While Ralph Lauren's results weren't as impressive as they normally are, they were still comparatively better off than what investors had feared. The company's earnings for the quarter came in at $1.80 per share, beating estimates. Ralph Lauren beat estimates by $0.05 which was enough to allow the shareholders to breathe a sigh of relief and to be reassured of the fact that the retailer is doing its best to ensure a positive outcome from the impact it had suffered in the first term quarter
While the company is still expecting to see a rise in their overall revenue by 6%-8% as the fiscal year progresses, this may not be achievable. With persisting ongoing weaknesses in the operating margins due to expenses associated with global expansion along with costs associated with marketing, chances of experiencing a loss in earnings seems highly possible.
Keeping aside growth expectations, developments are also underway being put into effect by the company to boost its margins further. Ralph Lauren is working on developing its e-commerce segment of the company. In the fiscal year 2014, the e-commerce segment helped the company earn $500 million in revenues which shows great potential for further investment in this area. While the e-commerce operations of the company vary according to geography, it was mentioned by the management in the United States that if shopping was switched to being done online, the company would greatly benefit. While this may certainly be profitable, it should also be noted that e-commerce operations of Ralph Lauren have only begun to spread in Europe. Thus, in order for the retailer to achieve similar profitability in Europe as that of the United States, it would have to invest in the e-commerce business in Europe. In Asia however, work is still being done to bring online operations to Southeast Asia and China with the company operating in Korea and Japan.
Change In Store Strategy
Ralph Lauren has also begun changing the way its stores are arranged. Visitors walking into a Ralph Lauren store would normally see the Polo staples of the brand on display however a shift in strategy is being employed by the company. Displays have been replaced with luxury goods and accessories. This shift in strategy is geared towards the brand wishing to make a clear distinction between their Polo line and their desire to be a serious retailer in the high end luxury industry. An instance of this could be seen with the launch of their Ricky handbag having a starting price of $2,500 going up to $18,000. Doing so has allowed the company to enter into competition with the likes of Louis Vuitton, Hermes, Valentino and Dior. While the decision and strategy behind it are clear, signs of the handbag doing well are not very clear as it being outsold by the cheaper Celine Trapeze.

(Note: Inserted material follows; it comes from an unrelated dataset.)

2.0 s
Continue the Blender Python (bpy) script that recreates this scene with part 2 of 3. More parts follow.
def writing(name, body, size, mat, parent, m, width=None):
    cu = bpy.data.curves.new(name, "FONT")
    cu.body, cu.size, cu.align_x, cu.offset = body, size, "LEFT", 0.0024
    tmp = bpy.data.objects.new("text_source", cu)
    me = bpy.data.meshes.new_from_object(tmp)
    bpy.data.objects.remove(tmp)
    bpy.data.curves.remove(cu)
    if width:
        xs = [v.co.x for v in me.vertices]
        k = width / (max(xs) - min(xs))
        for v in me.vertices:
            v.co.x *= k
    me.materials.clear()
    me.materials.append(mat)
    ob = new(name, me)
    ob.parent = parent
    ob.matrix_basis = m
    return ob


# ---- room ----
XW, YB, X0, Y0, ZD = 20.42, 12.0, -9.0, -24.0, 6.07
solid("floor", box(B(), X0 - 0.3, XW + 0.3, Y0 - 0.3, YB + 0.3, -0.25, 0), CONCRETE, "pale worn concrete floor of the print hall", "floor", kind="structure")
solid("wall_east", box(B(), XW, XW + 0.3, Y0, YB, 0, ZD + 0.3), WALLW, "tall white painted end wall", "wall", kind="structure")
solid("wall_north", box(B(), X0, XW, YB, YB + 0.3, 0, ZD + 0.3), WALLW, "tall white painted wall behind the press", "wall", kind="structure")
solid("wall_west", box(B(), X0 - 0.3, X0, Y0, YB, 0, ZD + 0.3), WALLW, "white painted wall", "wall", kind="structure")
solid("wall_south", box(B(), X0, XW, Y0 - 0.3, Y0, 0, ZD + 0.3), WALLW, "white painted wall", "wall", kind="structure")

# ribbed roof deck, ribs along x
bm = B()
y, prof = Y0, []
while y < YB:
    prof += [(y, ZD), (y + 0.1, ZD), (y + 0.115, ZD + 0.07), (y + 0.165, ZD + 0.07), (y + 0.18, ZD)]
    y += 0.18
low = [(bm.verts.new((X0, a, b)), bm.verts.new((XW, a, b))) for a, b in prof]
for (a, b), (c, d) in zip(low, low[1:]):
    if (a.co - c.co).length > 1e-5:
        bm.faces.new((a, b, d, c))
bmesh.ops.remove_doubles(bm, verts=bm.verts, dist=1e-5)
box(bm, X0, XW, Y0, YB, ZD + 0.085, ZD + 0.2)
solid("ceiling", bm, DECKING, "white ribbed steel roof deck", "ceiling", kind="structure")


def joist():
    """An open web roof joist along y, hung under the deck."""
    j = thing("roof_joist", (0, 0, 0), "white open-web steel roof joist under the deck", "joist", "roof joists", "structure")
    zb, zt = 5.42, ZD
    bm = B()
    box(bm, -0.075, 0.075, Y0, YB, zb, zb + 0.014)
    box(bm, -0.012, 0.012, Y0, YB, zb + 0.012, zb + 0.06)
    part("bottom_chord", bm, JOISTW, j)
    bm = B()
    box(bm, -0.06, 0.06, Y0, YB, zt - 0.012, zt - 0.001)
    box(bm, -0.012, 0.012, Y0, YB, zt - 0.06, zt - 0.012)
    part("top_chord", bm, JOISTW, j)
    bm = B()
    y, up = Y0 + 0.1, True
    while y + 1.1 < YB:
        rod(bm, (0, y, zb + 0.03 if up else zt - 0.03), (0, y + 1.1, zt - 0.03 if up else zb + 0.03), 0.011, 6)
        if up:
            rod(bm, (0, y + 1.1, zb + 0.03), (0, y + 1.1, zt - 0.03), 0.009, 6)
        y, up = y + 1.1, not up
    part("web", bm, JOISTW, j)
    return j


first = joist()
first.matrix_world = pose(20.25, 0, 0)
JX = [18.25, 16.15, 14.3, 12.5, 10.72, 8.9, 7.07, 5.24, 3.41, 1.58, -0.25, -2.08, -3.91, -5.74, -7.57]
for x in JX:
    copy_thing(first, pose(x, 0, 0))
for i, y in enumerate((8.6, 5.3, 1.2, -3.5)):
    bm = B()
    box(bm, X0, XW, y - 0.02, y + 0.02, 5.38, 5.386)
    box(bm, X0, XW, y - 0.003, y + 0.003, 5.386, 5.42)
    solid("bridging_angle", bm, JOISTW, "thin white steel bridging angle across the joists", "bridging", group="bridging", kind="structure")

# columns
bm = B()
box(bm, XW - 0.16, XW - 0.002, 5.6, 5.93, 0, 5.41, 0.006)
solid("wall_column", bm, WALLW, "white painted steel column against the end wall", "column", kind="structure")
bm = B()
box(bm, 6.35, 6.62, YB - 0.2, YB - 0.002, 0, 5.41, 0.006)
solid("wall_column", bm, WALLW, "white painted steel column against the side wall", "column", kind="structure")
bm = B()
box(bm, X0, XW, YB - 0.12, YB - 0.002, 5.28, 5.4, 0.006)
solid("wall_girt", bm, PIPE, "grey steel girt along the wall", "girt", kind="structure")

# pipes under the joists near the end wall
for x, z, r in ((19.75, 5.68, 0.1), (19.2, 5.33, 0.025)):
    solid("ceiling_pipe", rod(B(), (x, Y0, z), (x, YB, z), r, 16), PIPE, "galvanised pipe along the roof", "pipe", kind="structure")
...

While the strategy is most likely aimed towards achieving higher margins, another possible explanation is for the company wishing to attract increased sales from Asia. While Asia at present only contributes 12% towards the current sales of the company, expectations are very high. In 2013, China was reported to have contributed by 47% on global spending on luxury goods. With the Ralph Lauren brand being relatively new for the people of China, the retailer is making use of this factor and bringing about a shift in how it sells its brand image while at the same time focusing on entering the luxury goods market as well.

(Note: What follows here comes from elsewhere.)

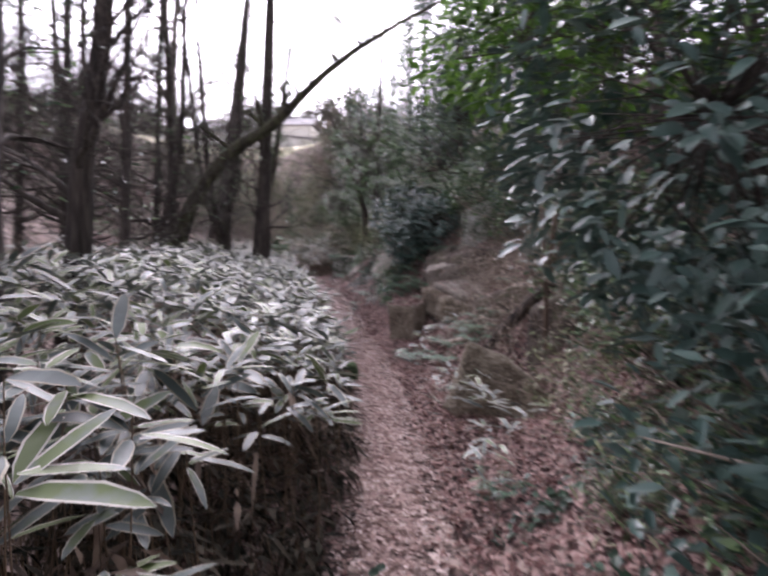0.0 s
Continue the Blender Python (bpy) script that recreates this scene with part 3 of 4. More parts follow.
def crown_leaves(tips, per, size, g, ratio=0.4, spread=0.25, rise=(-0.4, 0.5), pattern=BROAD):
    n = len(tips) * per
    base = np.repeat(tips, per, 0) + g.normal(0, spread, (n, 3))
    ln = size * g.uniform(0.6, 1.3, n)
    up = unit(np.array([0, 0, 1.0]) + g.normal(0, 0.5, (n, 3)))
    return leaves(base, scatter_dirs(n, g, rise), up, ln, ln * ratio, pattern, droop=g.uniform(0, 0.4, n))


def tree(x, y, spine, r, label, bark=None, limbs=8, reach=1.8, leaf=None, per=0, size=0.08, seed=1, start=0.35, twigs=5, vine=False, name="tree", group="", spread=0.1, flare=1.5, stout=0.38, rise=(0.3, 1.4), reachout=(0.3, 0.7)):
    """A tree at (x, y); spine: offsets from its foot."""
    g = np.random.default_rng(seed)
    z = float(land(x, y)) - 0.08 - r * 0.8
    t = thing(name, label, "tree", (x, y, z), group)
    sp = np.asarray(spine, float)
    if sp[-1, 2] > 6.5:
        sp[-1] += (sp[-1] - sp[-2]) * 1.3
    d = np.linspace(0, 1, len(sp))
    f = np.linspace(0, 1, 20)
    line = np.stack([np.interp(f, d, sp[:, c]) for c in range(3)], -1)
    for _ in range(2):
        line[1:-1] = (line[:-2] + 2 * line[1:-1] + line[2:]) / 4
    line[1:-1] += g.normal(0, min(r * 0.1, 0.012), (18, 3)) * np.array([1, 1, 0.2])
    radii = r * np.interp(f, [0, 0.04, 0.12, 0.75, 1], [flare, 1.2, 1.0, 0.55, 0.16])
    bark = bark or M_bark
    v, q = tube(line, radii, 12, 0.07, seed)
    piece("trunk", mesh_of("trunk", v, q, bark, None, True), t)
    arms, tubes, tips = boughs(line, radii, g, limbs, reach, start, twigs, rise, stout, reachout, float(np.interp(y, [5, 20, 30, 38], [1, 1.3, 1.4, 2.2])))
    for v, q in arms:
        piece("limb", mesh_of("limb", v, q, bark, None, True), t)
    v, q, s = join(tubes)
    tagged(piece("twigwork", mesh_of("twigwork", v, q, bark, None, True), t), kind="stuff")
    if leaf and per:
        v, q, s = crown_leaves(tips, per, size, g, spread=spread)
        tagged(piece("crown", mesh_of("crown", v, q, leaf, s), t), kind="stuff")
    if vine:
        k = np.linspace(0, 1, 24)
        c = np.stack([np.interp(k * 0.7, f, line[:, j]) for j in range(3)], -1)
        rr = np.interp(k * 0.7, f, radii) * 1.02
        w = 1.2 + k * 3.0
        c = c + np.stack([np.cos(w) * rr, np.sin(w) * rr, 0 * k], -1)
        v, q = tube(c, np.full(24, 0.014), 5, 0.1)
        piece("vine", mesh_of("vine", v, q, M_bark_pale, None, True), t, "pale climbing vine")
    return t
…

Thus, in conclusion it could be said that while Ralph Lauren has been able to continue being a strong competitor in the market with the emergence of rising brands, in order for the company to grow further and boost its margins, it must expand to maintain its market share in well known locations along with building business in new areas. Steps are being taken by the brand to avoid such a scenario such as its concentration on global markets, further investments into e-commerce and entering the luxury goods market. With revenues being earned from these arenas as mentioned, the likelihood of Ralph Lauren being able to boost its margins seems possible.